** Start of COLLECTED DATA **

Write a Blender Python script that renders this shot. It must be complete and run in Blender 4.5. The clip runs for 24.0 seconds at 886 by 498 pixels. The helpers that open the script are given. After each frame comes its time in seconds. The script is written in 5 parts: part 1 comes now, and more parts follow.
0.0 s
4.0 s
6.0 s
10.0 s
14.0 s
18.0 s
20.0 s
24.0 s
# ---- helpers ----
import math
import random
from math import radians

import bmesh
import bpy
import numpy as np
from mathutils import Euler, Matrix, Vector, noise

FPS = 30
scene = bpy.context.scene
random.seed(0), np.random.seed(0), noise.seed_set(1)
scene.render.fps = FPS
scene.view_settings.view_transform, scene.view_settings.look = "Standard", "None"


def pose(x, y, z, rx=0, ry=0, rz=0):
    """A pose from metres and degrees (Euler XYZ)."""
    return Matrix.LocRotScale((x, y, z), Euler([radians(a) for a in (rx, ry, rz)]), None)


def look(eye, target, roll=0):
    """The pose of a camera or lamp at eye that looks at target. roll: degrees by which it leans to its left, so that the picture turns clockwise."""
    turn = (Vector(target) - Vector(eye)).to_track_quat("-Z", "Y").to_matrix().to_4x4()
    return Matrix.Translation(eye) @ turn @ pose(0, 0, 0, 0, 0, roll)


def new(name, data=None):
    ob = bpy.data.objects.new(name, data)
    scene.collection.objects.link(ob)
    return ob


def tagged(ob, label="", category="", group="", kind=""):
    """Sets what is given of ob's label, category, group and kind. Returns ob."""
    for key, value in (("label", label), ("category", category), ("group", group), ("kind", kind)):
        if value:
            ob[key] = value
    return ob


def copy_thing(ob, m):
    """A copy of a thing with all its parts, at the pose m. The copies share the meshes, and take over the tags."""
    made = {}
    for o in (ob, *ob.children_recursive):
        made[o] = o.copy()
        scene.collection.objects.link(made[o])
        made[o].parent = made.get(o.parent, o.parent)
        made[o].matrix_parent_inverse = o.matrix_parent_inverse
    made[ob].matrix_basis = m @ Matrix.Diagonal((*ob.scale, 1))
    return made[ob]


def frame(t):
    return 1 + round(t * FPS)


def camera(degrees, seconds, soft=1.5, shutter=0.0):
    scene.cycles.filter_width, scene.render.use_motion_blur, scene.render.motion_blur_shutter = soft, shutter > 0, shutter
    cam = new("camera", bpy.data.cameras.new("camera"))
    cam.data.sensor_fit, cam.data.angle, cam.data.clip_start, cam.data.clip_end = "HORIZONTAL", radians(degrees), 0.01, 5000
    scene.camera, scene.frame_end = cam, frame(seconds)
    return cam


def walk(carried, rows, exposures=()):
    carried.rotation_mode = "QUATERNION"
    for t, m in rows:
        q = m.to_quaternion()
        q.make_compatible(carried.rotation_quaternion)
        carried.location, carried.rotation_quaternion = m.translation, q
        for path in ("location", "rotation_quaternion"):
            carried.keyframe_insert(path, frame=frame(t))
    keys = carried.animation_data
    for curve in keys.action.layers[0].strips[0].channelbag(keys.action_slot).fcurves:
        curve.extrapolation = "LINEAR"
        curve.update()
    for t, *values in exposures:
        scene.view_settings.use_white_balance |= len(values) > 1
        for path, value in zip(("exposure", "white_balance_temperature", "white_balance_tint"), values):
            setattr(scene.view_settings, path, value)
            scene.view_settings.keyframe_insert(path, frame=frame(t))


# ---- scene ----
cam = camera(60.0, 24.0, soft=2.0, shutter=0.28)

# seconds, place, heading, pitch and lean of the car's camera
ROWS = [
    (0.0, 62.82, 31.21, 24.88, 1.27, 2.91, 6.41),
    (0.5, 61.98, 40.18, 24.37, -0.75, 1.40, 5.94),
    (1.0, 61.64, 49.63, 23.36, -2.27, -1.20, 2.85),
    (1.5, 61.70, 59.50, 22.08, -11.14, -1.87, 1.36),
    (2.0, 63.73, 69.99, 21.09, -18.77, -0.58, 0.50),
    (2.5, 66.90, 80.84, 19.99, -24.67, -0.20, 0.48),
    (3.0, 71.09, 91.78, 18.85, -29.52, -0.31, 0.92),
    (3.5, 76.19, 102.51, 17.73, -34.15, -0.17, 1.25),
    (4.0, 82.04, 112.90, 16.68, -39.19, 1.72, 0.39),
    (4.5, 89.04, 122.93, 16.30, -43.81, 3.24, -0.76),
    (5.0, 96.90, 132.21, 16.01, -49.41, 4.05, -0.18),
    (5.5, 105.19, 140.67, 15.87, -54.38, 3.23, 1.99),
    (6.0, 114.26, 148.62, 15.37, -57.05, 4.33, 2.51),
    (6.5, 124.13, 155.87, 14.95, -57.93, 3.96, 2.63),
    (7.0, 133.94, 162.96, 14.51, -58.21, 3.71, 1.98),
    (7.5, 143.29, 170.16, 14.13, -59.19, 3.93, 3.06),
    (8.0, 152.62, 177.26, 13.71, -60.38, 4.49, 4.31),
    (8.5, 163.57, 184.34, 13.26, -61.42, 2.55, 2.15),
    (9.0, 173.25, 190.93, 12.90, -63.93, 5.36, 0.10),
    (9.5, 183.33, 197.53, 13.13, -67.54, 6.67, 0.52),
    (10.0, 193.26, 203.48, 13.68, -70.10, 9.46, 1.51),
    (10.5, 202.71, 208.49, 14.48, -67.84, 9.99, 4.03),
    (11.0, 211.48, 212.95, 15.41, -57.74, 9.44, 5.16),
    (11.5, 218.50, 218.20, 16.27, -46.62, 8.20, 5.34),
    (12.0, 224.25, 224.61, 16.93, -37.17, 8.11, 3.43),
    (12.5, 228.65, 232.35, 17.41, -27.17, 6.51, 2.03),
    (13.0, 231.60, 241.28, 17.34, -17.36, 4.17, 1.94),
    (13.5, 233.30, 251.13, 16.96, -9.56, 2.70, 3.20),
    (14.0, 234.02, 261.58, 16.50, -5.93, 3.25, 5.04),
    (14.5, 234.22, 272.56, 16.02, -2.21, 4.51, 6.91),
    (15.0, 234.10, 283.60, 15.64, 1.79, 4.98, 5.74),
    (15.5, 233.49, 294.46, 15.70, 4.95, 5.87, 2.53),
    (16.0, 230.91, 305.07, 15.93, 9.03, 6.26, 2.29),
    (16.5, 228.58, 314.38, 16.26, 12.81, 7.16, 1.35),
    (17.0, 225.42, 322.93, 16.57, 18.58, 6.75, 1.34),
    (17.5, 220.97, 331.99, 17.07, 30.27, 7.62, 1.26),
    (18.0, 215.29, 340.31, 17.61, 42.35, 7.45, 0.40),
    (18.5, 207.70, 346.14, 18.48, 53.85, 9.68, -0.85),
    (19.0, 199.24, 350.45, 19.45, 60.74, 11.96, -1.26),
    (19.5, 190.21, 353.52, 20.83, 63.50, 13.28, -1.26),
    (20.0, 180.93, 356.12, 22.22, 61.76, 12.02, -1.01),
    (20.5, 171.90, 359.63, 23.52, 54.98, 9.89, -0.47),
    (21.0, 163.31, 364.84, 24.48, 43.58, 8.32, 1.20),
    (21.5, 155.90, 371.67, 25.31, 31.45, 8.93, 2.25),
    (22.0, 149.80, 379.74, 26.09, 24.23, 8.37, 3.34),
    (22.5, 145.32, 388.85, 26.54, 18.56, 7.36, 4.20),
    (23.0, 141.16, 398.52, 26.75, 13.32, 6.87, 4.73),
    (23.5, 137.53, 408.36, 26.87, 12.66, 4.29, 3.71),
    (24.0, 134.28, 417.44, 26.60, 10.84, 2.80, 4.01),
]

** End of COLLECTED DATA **

Scan the material above for the word "Euler". Copy each line where it occurs.

### [RESPONSE FOR THIS EXERCISE]
from mathutils import Euler, Matrix, Vector, noise
    """A pose from metres and degrees (Euler XYZ)."""
    return Matrix.LocRotScale((x, y, z), Euler([radians(a) for a in (rx, ry, rz)]), None)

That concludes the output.